Trente ans après les « lois Auroux », quel bilan peut-on dresser de l’action des CHSCT en particulier vis-à-vis des nouveaux risques professionnels ? Quelles sont les voies d’amélioration possibles ?
J.A.
Les CHSCT se sont développés et ont pris de l’importance dans la vie des entreprises. Cette dynamique correspond aujourd’hui à un besoin des salariés et des employeurs dans un contexte de transformation du travail. Il est cependant regrettable que l’institution fonctionne encore trop souvent à partir d’une vision très traditionnelle de l’hygiène et de la sécurité qui ne lui permet pas d’appréhender les nouveaux risques avec toute la détermination souhaitable. A cet égard, il est indispensable de mettre l’accent sur la formation des membres du CHSCT. Je suis également partisan d’un doublement de la durée de leur mandat. En revanche une fusion de cette instance avec le comité d’entreprise est, à mon avis, à écarter. Les deux institutions ont vocation à collaborer dans un débat sur l’organisation du travail, en particulier dans les périodes de changement. Dans cette logique de complémentarité, le CE pourrait plus souvent saisir le CHSCT.

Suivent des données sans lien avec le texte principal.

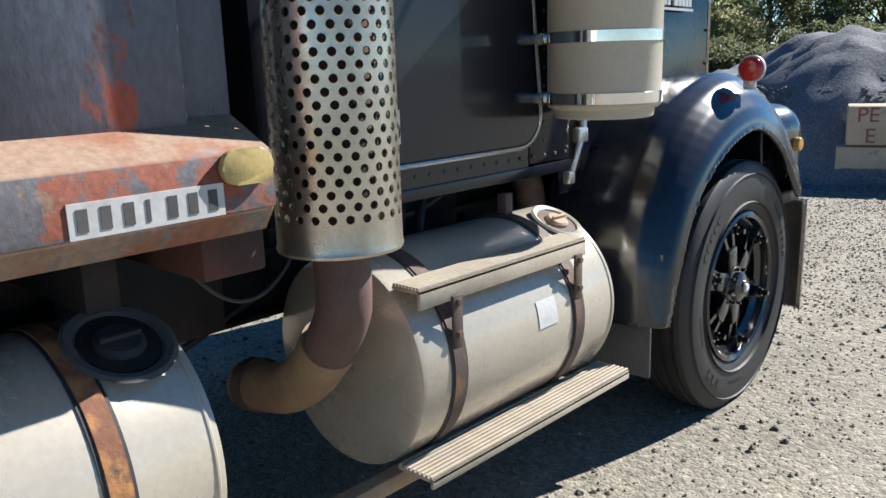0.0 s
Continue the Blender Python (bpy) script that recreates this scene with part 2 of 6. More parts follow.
GRILLE_TUBE = mat("tan_grille_shell", (0.36, 0.27, 0.185), (0.27, 0.195, 0.13), 2.5, 0.4, 0.7, 0.34, 0.5, metal=0.35, bump=0.03)
RUBBER = mat("tyre_rubber", (0.021, 0.021, 0.022), (0.038, 0.036, 0.034), 3.0, 0.4, 0.7, 0.5, 0.7, bump=0.06, bump_scale=90)
TREAD_DUST = mat("pale_dusty_tread", (0.135, 0.13, 0.12), (0.075, 0.073, 0.07), 6.0, 0.4, 0.7, 0.9, grain=0.2, grain_scale=40, bump=0.15, bump_scale=70)
RUBBER_DUSTY = mat("dusty_tyre_rubber", (0.034, 0.033, 0.034), (0.021, 0.021, 0.023), 3.0, 0.4, 0.7, 0.75, bump=0.08, bump_scale=90)
RIM_BLACK = mat("black_cast_rim", (0.007, 0.0075, 0.009), (0.016, 0.016, 0.017), 8.0, 0.45, 0.7, 0.22, 0.34, bump=0.08, bump_scale=60, coat=0.9)
RIM_GREY = mat("grey_steel_rim", (0.05, 0.05, 0.05), (0.028, 0.026, 0.024), 5.0, 0.4, 0.7, 0.55, bump=0.06)
DARK_IRON = mat("greasy_dark_iron", (0.016, 0.015, 0.014), (0.042, 0.029, 0.022), 4.0, 0.45, 0.7, 0.75, bump=0.2, bump_scale=40)
PIPE_RUST = mat("rusted_exhaust_pipe", (0.16, 0.095, 0.08), (0.11, 0.065, 0.055), 5.0, 0.4, 0.7, 0.75, bump=0.1)
PIPE_TAN = mat("dusty_exhaust_elbow", (0.36, 0.26, 0.16), (0.22, 0.13, 0.08), 5.0, 0.4, 0.7, 0.7, bump=0.1)
BLACK_RUBBER = mat("black_rubber_hose", (0.03, 0.031, 0.033), (0.05, 0.05, 0.05), 6.0, 0.4, 0.7, 0.6, bump=0.06)
FLAP = mat("grey_rubber_flap", (0.11, 0.105, 0.10), (0.07, 0.067, 0.063), 3.0, 0.4, 0.7, 0.8, bump=0.05)
AMBER = mat("amber_lens", (0.52, 0.16, 0.015), (0.42, 0.12, 0.015), 10.0, rough=0.2, bump=0.08, bump_scale=120, coat=0.5)
AMBER_YELLOW = mat("yellow_lens", (0.60, 0.33, 0.04), (0.45, 0.26, 0.05), 10.0, rough=0.35, bump=0.05)
ORANGE_LENS = mat("orange_roof_lens", (0.36, 0.075, 0.015), (0.26, 0.055, 0.012), 9.0, rough=0.3, bump=0.05, coat=0.3)
RED_LENS = mat("red_lens", (0.50, 0.02, 0.015), (0.36, 0.015, 0.012), 14.0, rough=0.15, bump=0.08, bump_scale=140, coat=0.5)
WOOD = mat("weathered_grey_board", (0.20, 0.17, 0.145), (0.11, 0.095, 0.085), 3.5, 0.35, 0.7, 0.85, stretch=(6, 0.7, 12), bump=0.25, bump_scale=14, grain=0.15)
WHITE = mat("white_paint", (0.74, 0.74, 0.71), (0.62, 0.62, 0.58), 4.0, 0.45, 0.7, 0.5, bump=0.03)
SIGN_DARK = mat("black_sign_print", (0.02, 0.02, 0.022), rough=0.5, bump=0.0)
PLATE_BLUE = mat("blue_licence_plate", (0.035, 0.15, 0.36), (0.045, 0.18, 0.40), 10.0, rough=0.4, bump=0.03)
PLATE_GOLD = mat("gold_print", (0.52, 0.44, 0.22), rough=0.5, bump=0.0)
STICKER_RED = mat("red_sticker", (0.6, 0.03, 0.03), rough=0.5, bump=0.0)
CAB_INSIDE = mat("dark_cab_trim", (0.03, 0.03, 0.032), (0.05, 0.05, 0.05), 3.0, rough=0.8, bump=0.05)
SEAT_MAT = mat("brown_vinyl_seat", (0.07, 0.045, 0.035), rough=0.6, bump=0.05)
GLASS = dusty_glass("cab_glass", (0.36, 0.80, 0.84), 0.012)
SCREEN = dusty_glass("windscreen_glass", (0.46, 0.82, 0.84), 0.075)
REFLECTOR = mat("bright_headlight_reflector", (0.93, 0.93, 0.92), (0.8, 0.8, 0.8), 22.0, rough=0.24, metal=0.55, bump=0.25, bump_scale=55)
DULL_ALU = mat("dull_worn_aluminium", (0.52, 0.52, 0.51), (0.42, 0.42, 0.41), 8.0, 0.4, 0.7, 0.4, metal=0.4, bump=0.03)
LENS = pane_glass("clear_lens", (0.95, 0.96, 0.96))
LAMP_DULL = mat("faded_yellow_lens", (0.50, 0.38, 0.14), (0.40, 0.30, 0.12), 10.0, rough=0.4, bump=0.1, bump_scale=60)
FADED_STICKER = mat("faded_white_sticker", (0.58, 0.575, 0.56), (0.5, 0.49, 0.46), 8.0, rough=0.6, bump=0.02)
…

F.G. Les organisations syndicales et les directions se sont appropriées le CHSCT. De ce point de vue, c’est un succès. Mais la Fonction publique accuse encore un retard important. Il lui a fallu pratiquement trente ans pour tirer toutes les conséquences de la réforme de 1982. La dimension « conditions de travail » n’est, par exemple, pleinement intégrée que depuis 2009. Sur un plan plus général, l’idée de Jean Auroux d’élargir les droits du CHSCT dans une interaction avec le comité d’entreprise me paraît tout-à-fait judicieuse. Une telle perspective devrait-être portée par la négociation.
J. A. Je formule le vœu que les travaux du CESE permettent d’avancer sur ces questions essentielles. L’avis qu’il vient de rendre sur la prévention des risques psychosociaux est à la fois pertinent et impertinent. Il mérite d’être pris en considération tant par le législateur que par les négociateurs.